By Piotr Skolimowski
Aug. 21 (Bloomberg) -- Investors should buy the leu against the euro as Romania’s current account-deficit shrinks and the economy recovers, Deutsche Bank AG said.
The Romanian currency may advance 5.8 percent to 4 per euro in three months, analysts including Arend Kapteyn in London forecast in a note to clients dated Aug. 21. The leu strengthened 0.1 percent to 4.2305 against the common currency as of 11:19 a.m. in Bucharest.
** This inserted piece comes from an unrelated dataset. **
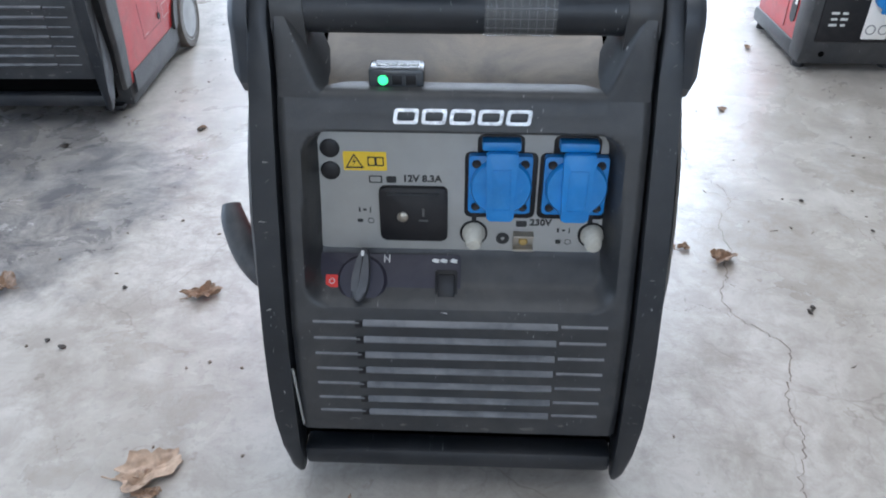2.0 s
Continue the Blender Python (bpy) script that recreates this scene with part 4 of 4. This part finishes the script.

The deficit shrank to 2.4 billion euros ($3.4 billion) in the first half from 8.9 billion euros a year earlier as domestic purchasing power weakened and the leu lost 14 percent, according to the central bank. The International Monetary Fund predicts the gap will shrink to 5.5 percent of gross domestic product in 2009 from 12.5 percent in 2008. The government agreed in April to a 20 billion-euro loan led by the IMF to cover its current- account and budget shortfalls.
“A sharply reduced financing gap and more compelling valuation metrics suggest that leu underperformance should be nearing an end,” analysts Kapteyn, Caroline Grady and Angus Halkett wrote. “Furthermore, with a supportive IMF and the central bank desirous of currency stability in order to meet the inflation target, the risks are skewed towards appreciation.”
Deepening Recession
The economy shrank an annual 8.8 percent in the second quarter, after slumping 6.2 percent in the first three months as shrinking export markets forced businesses to cut jobs and left consumers reluctant to spend, government data showed Aug. 13. Exports fell 18 percent in June from a year earlier, the statistics institute said Aug. 10.
“Although the first-half growth numbers were dismal there are signs that the economy is bottoming out and the stronger- than-expected data coming out of the euroland should lead exports to stage a recovery,” Deutsche Bank said.
Germany and France unexpectedly ended their recessions in the second quarter, data showed last week. Romanian industrial output declined 8.9 percent in June, from 12 percent at the beginning of the year, the government said on Aug. 7.